La política exterior fue consistente con la estrategia del “realismo periférico”, vale decir, la adhesión incondicional al centro hegemónico, para ser depositario de su confianza y destinatario de los créditos e inversiones de los centros de poder internacional. Las “relaciones carnales” con los Estados Unidos fueron una forma muy gráfica de caracterizar una política cuyo objetivo estaba reducido a “transmitir señales amistosas a los mercados”. El compromiso llegó al extremo de involucrarse en el conflicto del Oriente Medio, contrariamente a la prudente tradición de la mejor política exterior argentina, de no entrometerse en los conflictos de las grandes potencias. Las consecuencias de semejante actitud probablemente incluyen que, poco más tarde, la Argentina fuera escenario de ataques terroristas contra la comunidad judía.
Una economía en crisis, sin acceso al crédito internacional, las reglas del juego de la convertibilidad agotadas y una política exterior golpeada por la imprudencia, fue la herencia que recibió el gobierno de la Alianza. La sociedad buscó una alternativa a la estrategia del gobierno Menem pero, en definitiva, se limitó a intentar administrar mejor la misma política, sin cambiar las reglas del juego, incluyendo la convertibilidad y el uno a uno.
La crisis de confianza impulsó la salida masiva de capitales, generó brotes de violencia, provocó la renuncia del presidente a fines del 2001 y culminó en un desorden sin precedentes. El país volvía a pagar un alto precio por la fragilidad y vulnerabilidad de su densidad nacional.
La estrategia neoliberal se instaló con el golpe de Estado de 1976 y predominó hasta la extraordinaria crisis del 2001/2002. Ese cuarto de siglo fue el peor de la historia económica argentina.
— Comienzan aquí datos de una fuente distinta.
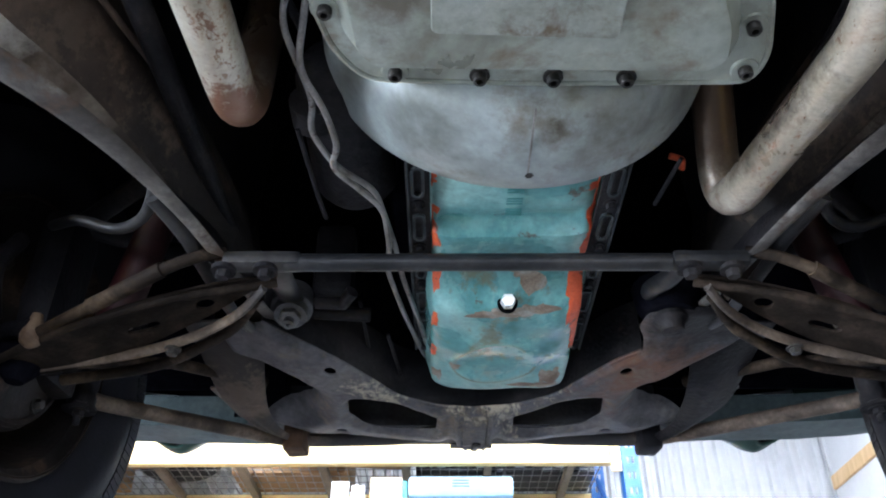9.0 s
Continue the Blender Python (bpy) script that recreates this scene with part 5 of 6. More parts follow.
# lower arms, strut rods and deflectors
for s in (-1, 1):
    def lca(u, v, w, s=s):
        return (s * u, v, 1.838 - 0.085 * sstep(0.25, 0.62, u) + w)
    shape = [(0.265, 2.335), (0.34, 2.33), (0.46, 2.325), (0.58, 2.355), (0.64, 2.4), (0.64, 2.45), (0.57, 2.445), (0.46, 2.43), (0.37, 2.4), (0.29, 2.35)]
    bm = bm_new()
    plate(bm, round_loop(shape, 0.03), [oval(0.37, 2.37, 0.012, 0.012, 12), slot(0.45, 2.385, 0.04, 0.016)], 0.004, lca)
    arm = cpart("lower_control_arm", bm, ARM_DARK, "dusty brown pressed control arm")
    bm = bm_new()
    tube(bm, smooth_path([(s * x, y, z) for x, y, z in ((0.285, 2.33, 1.82), (0.32, 2.372, 1.806), (0.375, 2.406, 1.794), (0.46, 2.43, 1.777), (0.6, 2.437, 1.76))], 0.05), 0.0066, 10, True, (0.8, 1.3))
    part("arm_rim", bm, BAR, arm, "pale worn rim")
    bm = bm_new()
    tube(bm, smooth_path([(s * x, y, z) for x, y, z in ((0.27, 2.335, 1.828), (0.4, 2.322, 1.798), (0.55, 2.342, 1.758), (0.64, 2.4, 1.75))], 0.05), 0.006, 10)
    part("arm_rim", bm, ARM_DARK, arm)
    bm = bm_new()
    tube(bm, smooth_path([(s * x, y, z) for x, y, z in ((0.3, 2.36, 1.822), (0.335, 2.41, 1.804), (0.45, 2.485, 1.784), (0.6, 2.507, 1.774))], 0.06), 0.008, 12)
    part("strut_rod", bm, ARM, arm, "brown strut rod")
    bm = bm_new()
    hexbolt(bm, Vector((s * 0.42, 2.422, 1.779)), 0.008, 0.01)
    part("arm_bolt", bm, BOLT, arm)
    bm = bm_new()
    lathe(bm, [(0.03, 0.04), (0.0, 0.036), (-0.015, 0.024), (-0.028, 0.012), (-0.029, 0.0005)], Matrix.Translation((s * 0.625, 2.43, 1.762)), 20)
    part("lower_ball_joint", bm, DARK, arm)
    # curved deflector tongue in front of the arm
    bm = bm_new()
    def tongue(u, v, s=s):
        wdt = 0.058 * (1 - v) ** 0.7 + 0.006
        x = 0.388 + 0.006 * v - 0.05 * v ** 7 + wdt * u
        return (s * x, 2.5 + 0.385 * v + 0.02 * u * (1 - v), 1.868 - 0.034 * sstep(0.1, 0.6, v) + 0.01 * u * u + 0.004 * noise.noise(Vector((u * 2, v * 4, s))))
    surface(bm, tongue, steps(-1, 1, 10), steps(0, 1, 16))
    thicken(bm, 0.003)
    cpart("deflector", bm, RAIL_BROWN if s < 0 else GRIME, "dark pointed deflector plate", None, 60)
    # strut to the front of the subframe, tabs
    bm = bm_new()
    tube(bm, [(s * 0.62, 2.47, 1.785), (s * 0.48, 2.605, 1.85), (s * 0.36, 2.73, 1.875)], 0.0095, 12)
    cpart("radius_rod", bm, ARM, "thin brown rod")
    bm = bm_new()
    plate(bm, round_loop([(-0.075, -0.013), (0.06, -0.017), (0.075, 0.0), (0.06, 0.017), (-0.075, 0.013)], 0.006), [oval(-0.045, 0, 0.0055, 0.0055, 12), oval(0.04, 0.002, 0.005, 0.005, 12)], 0.003, lambda u, v, w, s=s: (s * (0.428 - 0.22 * u + v), 2.812 + u, 1.872 + w + 0.03 * u))
    box(bm, (-0.008, -0.03, -0.002), (0.008, 0.03, 0.002), 0.001, Matrix.Translation((s * 0.43, 2.76, 1.9)) @ Matrix.Rotation(radians(-35 * s), 4, "Z") @ Matrix.Rotation(radians(50), 4, "X"))
    cpart("tab_bracket", bm, FLANGE, "pale steel tab")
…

El PBI per cápita disminuyó en 10% entre un extremo y otro. El deterioro social quedó reflejado en el desempleo del 24% de la fuerza de trabajo, un empleo informal de más del 50% de la ocupación y proporciones sin precedentes de pobreza, indigencia y concentración del ingreso. Como veremos en la próxima nota, el desorden de la macroeconomía fue también extraordinario.